Le elezioni di dicembre

Le prossime elezioni presidenziali sono previste per il 20 dicembre del 2023, ma per il momento c’è poca speranza in un effettivo cambiamento dello status quo. Il fatto che si voti contemporaneamente per il Presidente della Repubblica, per l’elezione dei membri del Consiglio Nazionale, per i membri delle ventisei assemblee provinciali e per 300 consigli comunali, inoltre, non è una garanzia di democrazia, ma potenzialmente un ulteriore elemento di confusione.

I risultati delle elezioni del 2019, infatti, sono stati annunciati tre giorni dopo la data prevista, e non sono mai stati pubblicati o resi noti dati ufficiali sulle percentuali dei vari candidati. Il presidente in carica, Félis Tshisekedi, è quindi giunto al potere dopo aver sconfitto Joseph Kabila, l’ex presidente che aveva ereditato il potere dal padre. La sua sembrerebbe però essere stata un’opposizione solo apparente, dal momento che, come a più riprese denunciato la Chiesa Cattolica che monitorava i seggi, tante sono state le irregolarità, e con buona probabilità i risultati delle elezioni sarebbero stati favorevoli per Martin Fayulo, il vero leader dell’opposizione.

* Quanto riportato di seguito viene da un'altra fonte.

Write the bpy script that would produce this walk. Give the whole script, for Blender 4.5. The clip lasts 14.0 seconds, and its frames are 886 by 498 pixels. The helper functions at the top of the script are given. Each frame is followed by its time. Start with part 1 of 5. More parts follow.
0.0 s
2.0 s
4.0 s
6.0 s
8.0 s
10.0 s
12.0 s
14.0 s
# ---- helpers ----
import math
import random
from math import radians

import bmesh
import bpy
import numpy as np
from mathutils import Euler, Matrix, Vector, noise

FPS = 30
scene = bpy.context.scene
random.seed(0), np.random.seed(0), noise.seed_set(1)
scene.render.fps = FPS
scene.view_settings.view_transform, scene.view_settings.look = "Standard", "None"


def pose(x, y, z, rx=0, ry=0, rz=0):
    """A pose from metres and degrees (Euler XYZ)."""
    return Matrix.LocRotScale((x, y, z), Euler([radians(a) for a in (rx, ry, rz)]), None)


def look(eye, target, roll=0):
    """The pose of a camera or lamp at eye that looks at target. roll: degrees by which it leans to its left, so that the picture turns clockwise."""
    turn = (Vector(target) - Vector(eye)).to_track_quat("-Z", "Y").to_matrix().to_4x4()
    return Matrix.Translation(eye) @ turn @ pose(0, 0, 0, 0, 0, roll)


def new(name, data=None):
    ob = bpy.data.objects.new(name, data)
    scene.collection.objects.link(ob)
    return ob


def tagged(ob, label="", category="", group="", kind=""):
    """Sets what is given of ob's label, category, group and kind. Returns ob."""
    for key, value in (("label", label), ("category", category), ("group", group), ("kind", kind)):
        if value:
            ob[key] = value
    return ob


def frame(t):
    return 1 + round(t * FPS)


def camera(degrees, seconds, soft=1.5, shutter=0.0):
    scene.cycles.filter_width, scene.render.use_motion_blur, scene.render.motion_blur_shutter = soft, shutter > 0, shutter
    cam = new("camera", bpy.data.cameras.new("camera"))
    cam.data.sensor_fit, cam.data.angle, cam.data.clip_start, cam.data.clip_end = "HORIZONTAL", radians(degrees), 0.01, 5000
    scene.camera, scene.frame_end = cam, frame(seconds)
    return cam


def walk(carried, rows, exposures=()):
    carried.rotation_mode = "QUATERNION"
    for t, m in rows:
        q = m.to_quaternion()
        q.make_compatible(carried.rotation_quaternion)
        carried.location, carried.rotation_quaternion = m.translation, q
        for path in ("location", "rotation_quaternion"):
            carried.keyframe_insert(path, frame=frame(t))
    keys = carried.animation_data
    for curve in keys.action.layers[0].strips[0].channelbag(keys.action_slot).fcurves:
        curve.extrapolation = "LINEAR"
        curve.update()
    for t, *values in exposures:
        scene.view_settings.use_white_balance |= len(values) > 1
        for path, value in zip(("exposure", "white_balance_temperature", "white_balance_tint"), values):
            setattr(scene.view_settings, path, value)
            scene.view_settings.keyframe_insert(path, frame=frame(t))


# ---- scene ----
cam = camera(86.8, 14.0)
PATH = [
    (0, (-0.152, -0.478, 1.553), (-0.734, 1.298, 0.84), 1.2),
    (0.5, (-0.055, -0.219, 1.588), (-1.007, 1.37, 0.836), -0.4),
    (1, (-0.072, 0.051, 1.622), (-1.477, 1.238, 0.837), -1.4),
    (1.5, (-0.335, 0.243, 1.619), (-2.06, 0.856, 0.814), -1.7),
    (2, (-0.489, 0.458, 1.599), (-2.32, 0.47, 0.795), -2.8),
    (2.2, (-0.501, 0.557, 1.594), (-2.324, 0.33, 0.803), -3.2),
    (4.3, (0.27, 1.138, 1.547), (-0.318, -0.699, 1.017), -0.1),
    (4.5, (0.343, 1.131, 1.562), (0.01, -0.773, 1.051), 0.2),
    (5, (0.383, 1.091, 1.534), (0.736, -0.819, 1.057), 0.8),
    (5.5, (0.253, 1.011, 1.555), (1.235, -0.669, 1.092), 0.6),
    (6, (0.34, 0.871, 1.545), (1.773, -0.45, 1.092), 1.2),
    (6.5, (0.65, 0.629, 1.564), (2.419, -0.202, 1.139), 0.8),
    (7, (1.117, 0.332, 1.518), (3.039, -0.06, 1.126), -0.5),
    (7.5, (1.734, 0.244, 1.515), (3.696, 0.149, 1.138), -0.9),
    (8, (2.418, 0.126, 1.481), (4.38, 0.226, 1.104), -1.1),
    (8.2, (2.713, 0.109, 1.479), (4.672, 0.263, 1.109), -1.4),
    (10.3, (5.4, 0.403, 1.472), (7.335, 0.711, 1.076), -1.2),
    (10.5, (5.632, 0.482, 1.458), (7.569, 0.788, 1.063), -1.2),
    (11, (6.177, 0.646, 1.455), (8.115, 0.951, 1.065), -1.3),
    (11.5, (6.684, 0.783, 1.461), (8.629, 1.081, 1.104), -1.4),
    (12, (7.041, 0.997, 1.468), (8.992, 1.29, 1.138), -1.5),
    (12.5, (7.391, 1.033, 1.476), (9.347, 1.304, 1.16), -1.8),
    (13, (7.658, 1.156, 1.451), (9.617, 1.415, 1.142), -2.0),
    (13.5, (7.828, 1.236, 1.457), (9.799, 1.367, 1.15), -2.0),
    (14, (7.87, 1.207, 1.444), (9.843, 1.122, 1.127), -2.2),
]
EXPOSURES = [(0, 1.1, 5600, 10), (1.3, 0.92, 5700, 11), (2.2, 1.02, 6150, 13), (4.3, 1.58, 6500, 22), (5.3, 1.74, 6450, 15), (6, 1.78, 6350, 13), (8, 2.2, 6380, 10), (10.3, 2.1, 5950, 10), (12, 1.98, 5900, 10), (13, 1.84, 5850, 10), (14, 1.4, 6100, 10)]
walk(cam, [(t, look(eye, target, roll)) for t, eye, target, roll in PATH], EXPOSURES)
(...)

Ora Tshisekedi ha iniziato da mesi la propria campagna elettorale, fatta di promesse (come quella di asfaltare i quartieri che ancora non lo sono, dove lavora Théo, e che sono soggetti a gravi inondazioni soprattutto durante la stagione delle piogge) e di piccole azioni di corruzione, come il dono di alcune stoffe a tutte le donne del quartiere in cambio del loro voto. Ma in fondo è l’Articolo 15, no?